--- SUPPLIED INFORMATION ---
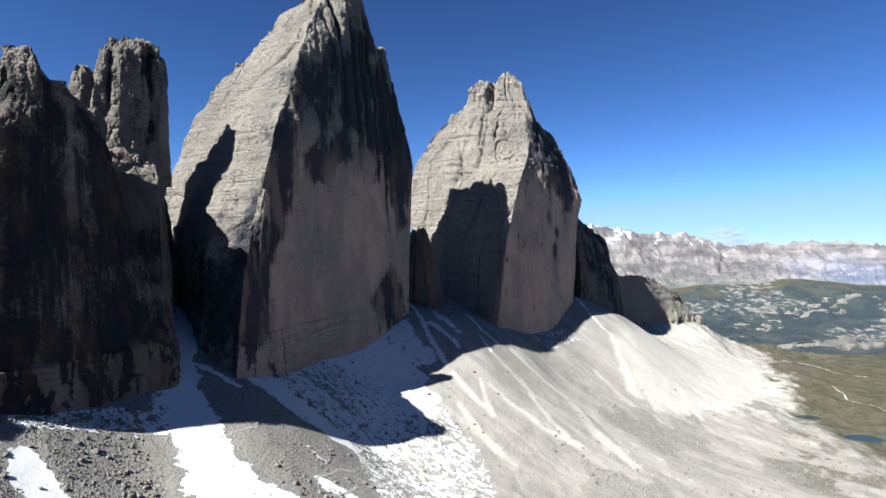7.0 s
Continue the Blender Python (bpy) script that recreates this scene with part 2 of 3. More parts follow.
def ground_material():
    s = Shade("scree_and_meadow", 0.95, 0.1)
    mid = s.noise(s.mapped((0.03, 0.03, 0.03)), 1, 6, 0.6)
    fine = s.noise(s.mapped((0.35, 0.35, 0.35)), 1, 6, 0.65)
    run = s.noise(s.turned(33, (0.004, 0.030, 0.0)), 1, 6, 0.6, 0.9)
    speck = s.cells(s.mapped((0.22, 0.22, 0.22)))
    gravel = s.cells(s.mapped((0.75, 0.75, 0.75)))
    # pale scree
    col = s.mix(s.band(mid, 0.35, 0.65), (0.175, 0.168, 0.155), (0.147, 0.143, 0.135))
    col = s.mix(s.math("MULTIPLY", s.band(run, 0.5, 0.62), 0.6), col, (0.209, 0.204, 0.191))
    col = s.mix(s.math("MULTIPLY", s.band(run, 0.47, 0.36), 0.10), col, (0.112, 0.114, 0.112))
    col = s.mix(s.math("MULTIPLY", s.attr("fresh"), s.band(s.math("ADD", run, s.math("MULTIPLY", fine, 0.4)), 0.20, 0.68)), col, (0.262, 0.256, 0.238))
    # grey rubble
    rub = s.mix(s.band(fine, 0.35, 0.65), (0.110, 0.108, 0.102), (0.168, 0.163, 0.150))
    g = s.math("ADD", s.attr("rubble"), s.math("MULTIPLY", s.math("SUBTRACT", mid, 0.5), 0.9))
    col = s.mix(s.band(g, 0.35, 0.65), col, rub)
    col = s.mix(s.math("MULTIPLY", s.band(fine, 0.55, 0.72), 0.35), col, (0.056, 0.057, 0.056))
    # meadow and far woods
    turf = s.mix(s.band(mid, 0.35, 0.65), (0.030, 0.030, 0.018), (0.047, 0.044, 0.031))
    turf = s.mix(s.band(fine, 0.53, 0.64), turf, (0.078, 0.075, 0.067))
    bush = s.noise(s.mapped((0.07, 0.07, 0.07)), 1, 5, 0.65)
    turf = s.mix(s.math("MULTIPLY", s.band(bush, 0.56, 0.66), 0.75), turf, (0.017, 0.020, 0.013))
    gg = s.math("ADD", s.attr("grass"), s.math("MULTIPLY", s.math("SUBTRACT", s.math("ADD", s.math("MULTIPLY", mid, 0.5), s.math("MULTIPLY", fine, 0.5)), 0.5), 0.8))
    col = s.mix(s.band(gg, 0.28, 0.68), col, turf)
    far = s.noise(s.mapped((0.005, 0.005, 0.006)), 1, 6, 0.6)
    # the bluish tint of the woods stands for distance haze
    wood = s.mix(s.band(far, 0.4, 0.6), (0.017, 0.025, 0.033), (0.029, 0.038, 0.040))
    wood = s.mix(s.math("MULTIPLY", s.band(mid, 0.42, 0.62), 0.6), wood, (0.013, 0.019, 0.023))
    col = s.mix(s.attr("wood"), col, wood)
    bare = s.noise(s.mapped((0.017, 0.016, 0.017)), 1, 9, 0.70, 0.3)
    karst = s.math("ADD", s.math("MULTIPLY", s.attr("karst"), 0.17), bare)
    col = s.mix(s.math("MULTIPLY", s.band(karst, 0.66, 0.76), s.band(s.attr("karst"), 0.0, 0.2)), col, s.mix(fine, (0.084, 0.086, 0.085), (0.152, 0.151, 0.148)))
    steep = s.n.new("ShaderNodeSeparateXYZ")
    s.l.new(s.n.new("ShaderNodeNewGeometry").outputs["True Normal"], steep.inputs[0])
    ledge = s.band(s.math("ADD", steep.outputs[2], s.math("MULTIPLY", s.math("SUBTRACT", bare, 0.5), 0.5)), 0.66, 0.50)
    col = s.mix(s.math("MULTIPLY", ledge, s.attr("karst")), col, s.mix(fine, (0.091, 0.090, 0.087), (0.175, 0.171, 0.164)))
    # snow and trodden paths
    clump = s.noise(s.mapped((0.12, 0.12, 0.12)), 1, 6, 0.6, 0.4)
    sn = s.math("ADD", s.attr("snow"), s.math("MULTIPLY", s.math("SUBTRACT", s.math("ADD", s.math("MULTIPLY", clump, 0.58), s.math("MULTIPLY", fine, 0.42)), 0.5), 2.8))
    sn = s.math("ADD", sn, s.math("MULTIPLY", s.math("SUBTRACT", s.noise(s.turned(33, (0.02, 0.11, 0.0)), 1, 4, 0.6, 0.6), 0.5), 0.9))
    col = s.mix(s.band(sn, 0.44, 0.56), col, (0.412, 0.424, 0.438))
    h = s.math("ADD", s.math("MULTIPLY", fine, 1.0), s.math("MULTIPLY", s.band(speck, 0.5, 0.0), 0.7))
    h = s.math("ADD", h, s.math("MULTIPLY", s.band(gravel, 0.6, 0.0), s.math("ADD", 0.25, s.math("MULTIPLY", s.attr("rubble"), 0.6))))
    h = s.math("MULTIPLY", h, s.math("SUBTRACT", 1.0, s.math("MULTIPLY", s.band(sn, 0.44, 0.56), 0.8)))
    return s.finish(col, h, 0.8, 0.75)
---
▸ SHORT TASK: Retype the whole listing exactly and leave the pictures out.

▸ RESULT OF THIS TASK:
7.0 s
Continue the Blender Python (bpy) script that recreates this scene with part 2 of 3. More parts follow.
def ground_material():
    s = Shade("scree_and_meadow", 0.95, 0.1)
    mid = s.noise(s.mapped((0.03, 0.03, 0.03)), 1, 6, 0.6)
    fine = s.noise(s.mapped((0.35, 0.35, 0.35)), 1, 6, 0.65)
    run = s.noise(s.turned(33, (0.004, 0.030, 0.0)), 1, 6, 0.6, 0.9)
    speck = s.cells(s.mapped((0.22, 0.22, 0.22)))
    gravel = s.cells(s.mapped((0.75, 0.75, 0.75)))
    # pale scree
    col = s.mix(s.band(mid, 0.35, 0.65), (0.175, 0.168, 0.155), (0.147, 0.143, 0.135))
    col = s.mix(s.math("MULTIPLY", s.band(run, 0.5, 0.62), 0.6), col, (0.209, 0.204, 0.191))
    col = s.mix(s.math("MULTIPLY", s.band(run, 0.47, 0.36), 0.10), col, (0.112, 0.114, 0.112))
    col = s.mix(s.math("MULTIPLY", s.attr("fresh"), s.band(s.math("ADD", run, s.math("MULTIPLY", fine, 0.4)), 0.20, 0.68)), col, (0.262, 0.256, 0.238))
    # grey rubble
    rub = s.mix(s.band(fine, 0.35, 0.65), (0.110, 0.108, 0.102), (0.168, 0.163, 0.150))
    g = s.math("ADD", s.attr("rubble"), s.math("MULTIPLY", s.math("SUBTRACT", mid, 0.5), 0.9))
    col = s.mix(s.band(g, 0.35, 0.65), col, rub)
    col = s.mix(s.math("MULTIPLY", s.band(fine, 0.55, 0.72), 0.35), col, (0.056, 0.057, 0.056))
    # meadow and far woods
    turf = s.mix(s.band(mid, 0.35, 0.65), (0.030, 0.030, 0.018), (0.047, 0.044, 0.031))
    turf = s.mix(s.band(fine, 0.53, 0.64), turf, (0.078, 0.075, 0.067))
    bush = s.noise(s.mapped((0.07, 0.07, 0.07)), 1, 5, 0.65)
    turf = s.mix(s.math("MULTIPLY", s.band(bush, 0.56, 0.66), 0.75), turf, (0.017, 0.020, 0.013))
    gg = s.math("ADD", s.attr("grass"), s.math("MULTIPLY", s.math("SUBTRACT", s.math("ADD", s.math("MULTIPLY", mid, 0.5), s.math("MULTIPLY", fine, 0.5)), 0.5), 0.8))
    col = s.mix(s.band(gg, 0.28, 0.68), col, turf)
    far = s.noise(s.mapped((0.005, 0.005, 0.006)), 1, 6, 0.6)
    # the bluish tint of the woods stands for distance haze
    wood = s.mix(s.band(far, 0.4, 0.6), (0.017, 0.025, 0.033), (0.029, 0.038, 0.040))
    wood = s.mix(s.math("MULTIPLY", s.band(mid, 0.42, 0.62), 0.6), wood, (0.013, 0.019, 0.023))
    col = s.mix(s.attr("wood"), col, wood)
    bare = s.noise(s.mapped((0.017, 0.016, 0.017)), 1, 9, 0.70, 0.3)
    karst = s.math("ADD", s.math("MULTIPLY", s.attr("karst"), 0.17), bare)
    col = s.mix(s.math("MULTIPLY", s.band(karst, 0.66, 0.76), s.band(s.attr("karst"), 0.0, 0.2)), col, s.mix(fine, (0.084, 0.086, 0.085), (0.152, 0.151, 0.148)))
    steep = s.n.new("ShaderNodeSeparateXYZ")
    s.l.new(s.n.new("ShaderNodeNewGeometry").outputs["True Normal"], steep.inputs[0])
    ledge = s.band(s.math("ADD", steep.outputs[2], s.math("MULTIPLY", s.math("SUBTRACT", bare, 0.5), 0.5)), 0.66, 0.50)
    col = s.mix(s.math("MULTIPLY", ledge, s.attr("karst")), col, s.mix(fine, (0.091, 0.090, 0.087), (0.175, 0.171, 0.164)))
    # snow and trodden paths
    clump = s.noise(s.mapped((0.12, 0.12, 0.12)), 1, 6, 0.6, 0.4)
    sn = s.math("ADD", s.attr("snow"), s.math("MULTIPLY", s.math("SUBTRACT", s.math("ADD", s.math("MULTIPLY", clump, 0.58), s.math("MULTIPLY", fine, 0.42)), 0.5), 2.8))
    sn = s.math("ADD", sn, s.math("MULTIPLY", s.math("SUBTRACT", s.noise(s.turned(33, (0.02, 0.11, 0.0)), 1, 4, 0.6, 0.6), 0.5), 0.9))
    col = s.mix(s.band(sn, 0.44, 0.56), col, (0.412, 0.424, 0.438))
    h = s.math("ADD", s.math("MULTIPLY", fine, 1.0), s.math("MULTIPLY", s.band(speck, 0.5, 0.0), 0.7))
    h = s.math("ADD", h, s.math("MULTIPLY", s.band(gravel, 0.6, 0.0), s.math("ADD", 0.25, s.math("MULTIPLY", s.attr("rubble"), 0.6))))
    h = s.math("MULTIPLY", h, s.math("SUBTRACT", 1.0, s.math("MULTIPLY", s.band(sn, 0.44, 0.56), 0.8)))
    return s.finish(col, h, 0.8, 0.75)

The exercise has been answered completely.